15 JANUARY 1870, Page 2

Why is the Irish correspondence of the London papers so

often a tissue of fables? We have ourselves been recently led into three somewhat serious errors by the minuteness of these fabulous inventions. First, there was the man (Mr. O'Connor, of King's County) whose nose was cut off by four ruffians ; the outrage created the greatest sensation in England, till a few days later it appeared that Mr. O'Connor had been afterwards seen in Dublin with a nose certainly not scarred or sewn on, though he might perhaps have received a blow on it in the encounter. Then the murder of Mr. Walsh was reported in the Times as a murder committed from trade jealousy, because he had greatly raised prices in the egg market by buying up the eggs on, all sides. Now it appears that no such motive at all can have had anything to do with the matter. Mr. Walsh himself in his dying moments entirely acquitted the persons suspected, and asserted that he believed himself to have been murdered by mistake for some one else, as he had no personal quarrel with any one. It was, no doubt, an ordinary murder, the only peculiarity of the case being that the intended victim was not the actual victim. Murders in England are reported every day without the invention of motives which turn them into serious symptoms of a disturbed society. So little trace is there of agrarian combinations in the neighbourhood in which Mr. Walsh was murdered, that when the Marquis of Sligo evicted exten- sively in order to prevent tenant-right claims, some little time ago, not a single agrarian outrage occurred.

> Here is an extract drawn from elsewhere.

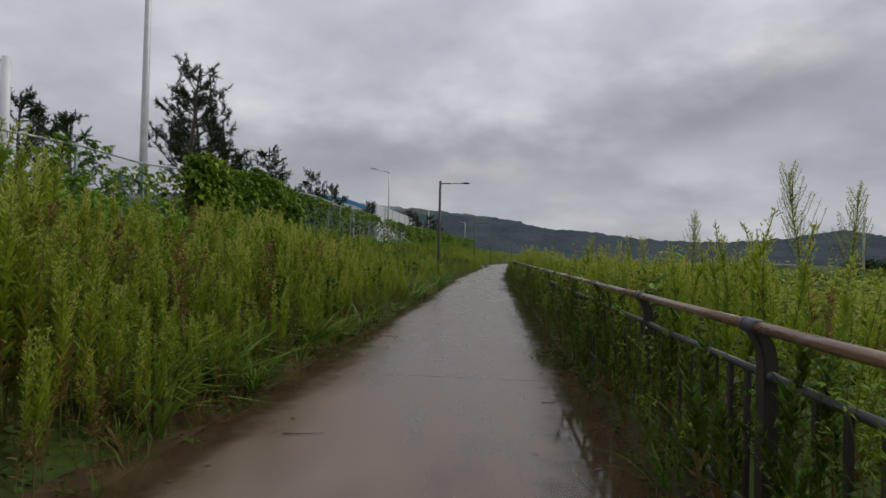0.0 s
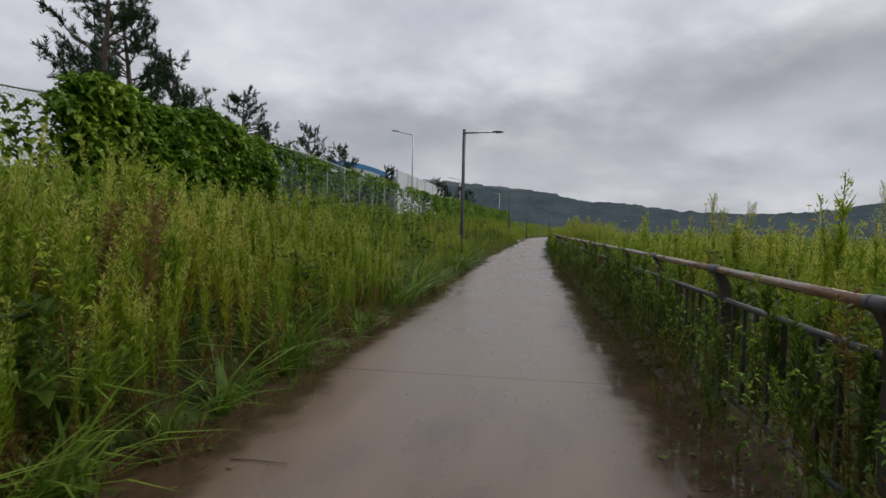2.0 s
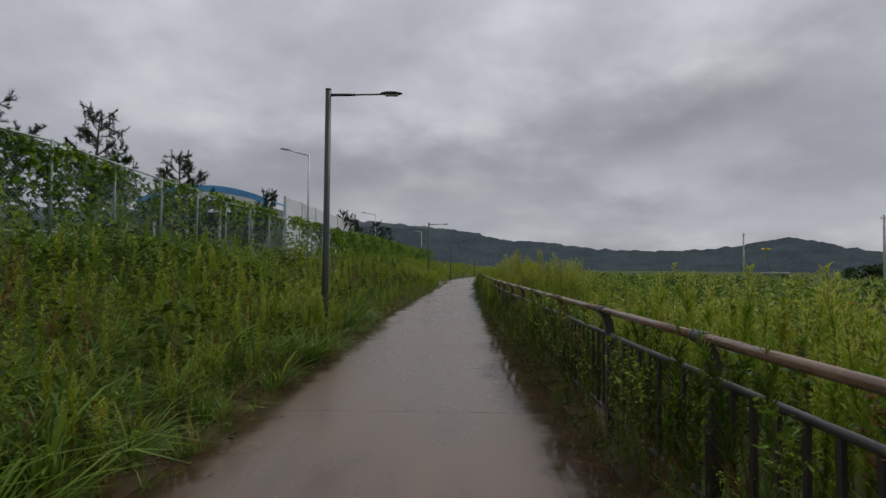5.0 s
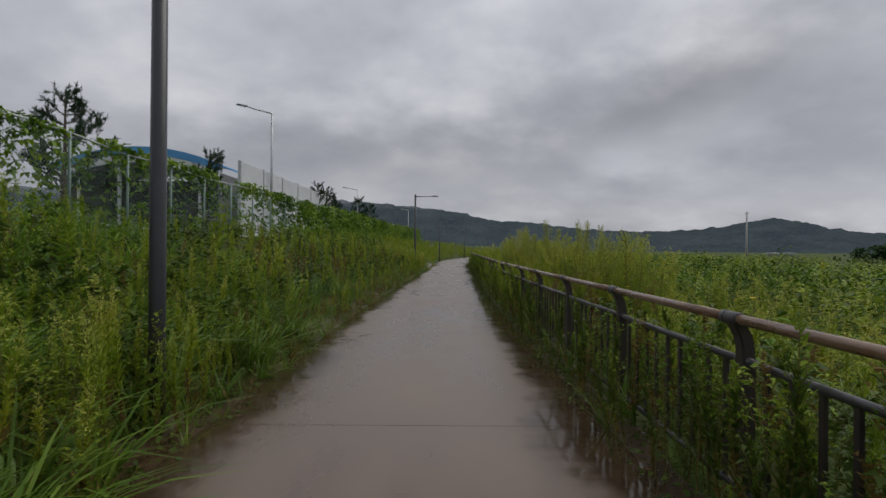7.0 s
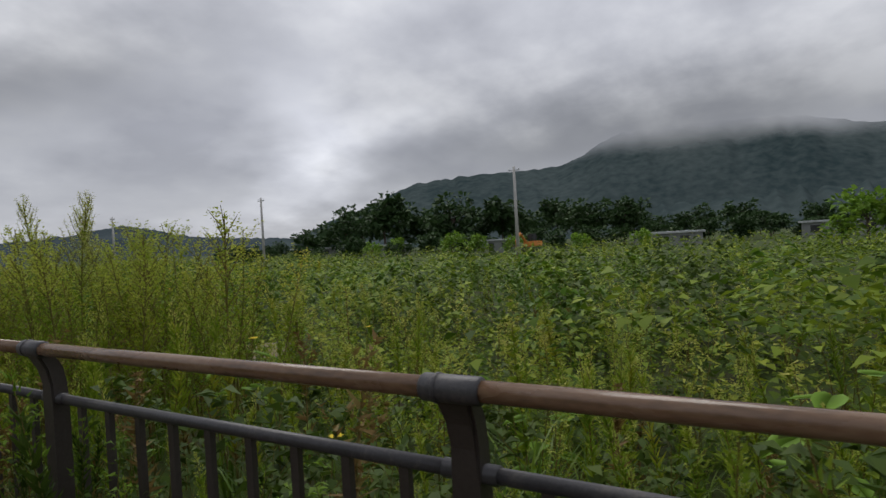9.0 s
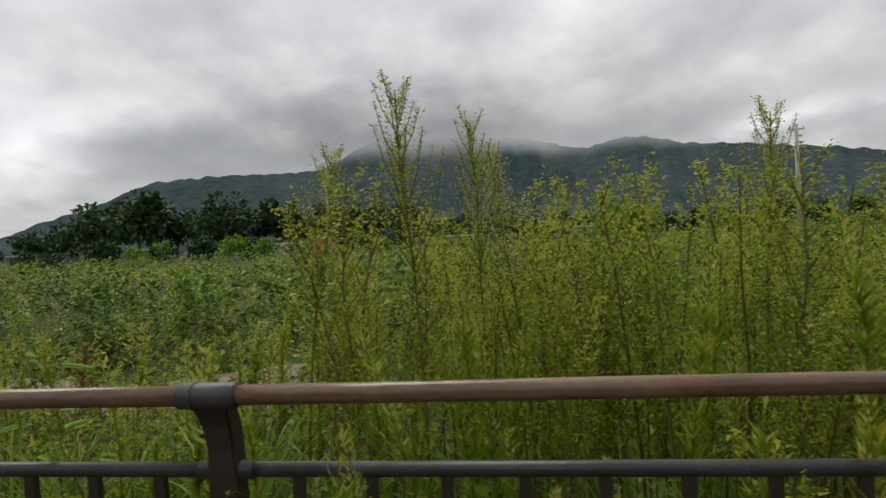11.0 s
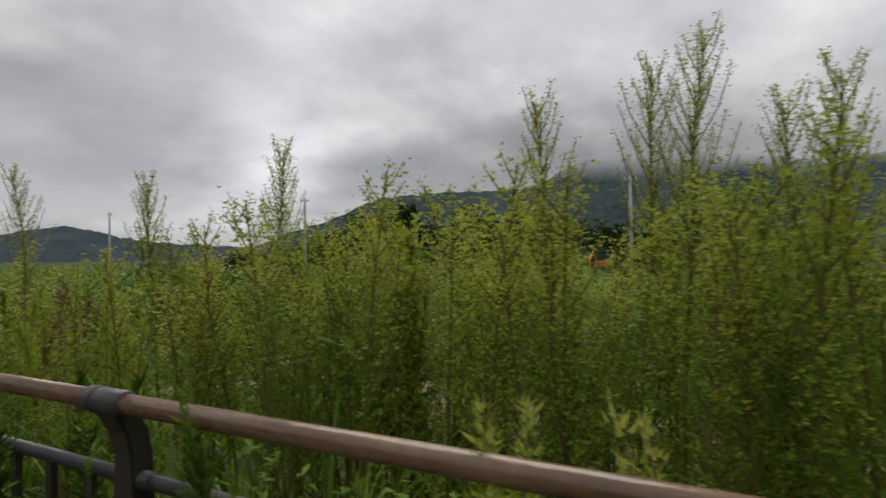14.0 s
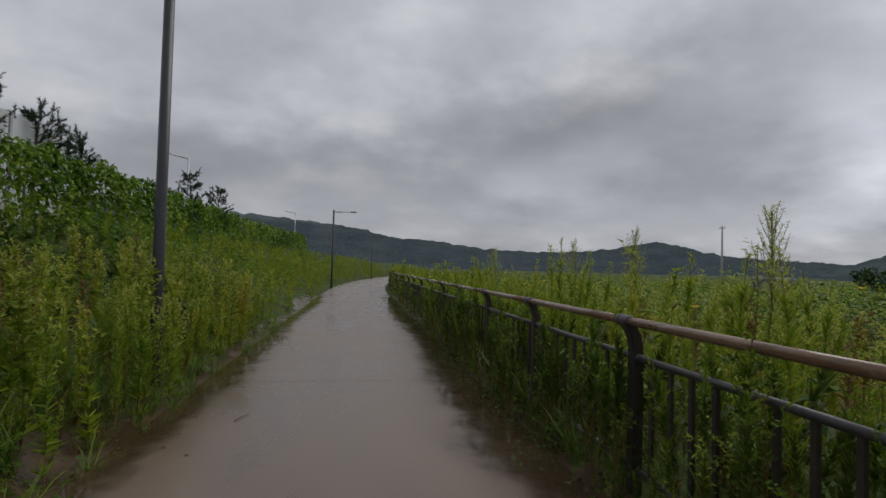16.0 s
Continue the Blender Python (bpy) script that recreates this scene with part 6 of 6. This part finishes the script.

Lastly, the reso- lution of the Mallow Tenant Farmers' Club, which was said last week to have been passed, was in fact, we are assured, rejected. The Limerick, Tipperary, and Clare Tenant Farmers' Club has just been speaking with confidence and respect of Mr. Gladstone's Government. Nothing can be more mischievous just now than the dissemination in England of falsehoods adapted to blacken the Irish character.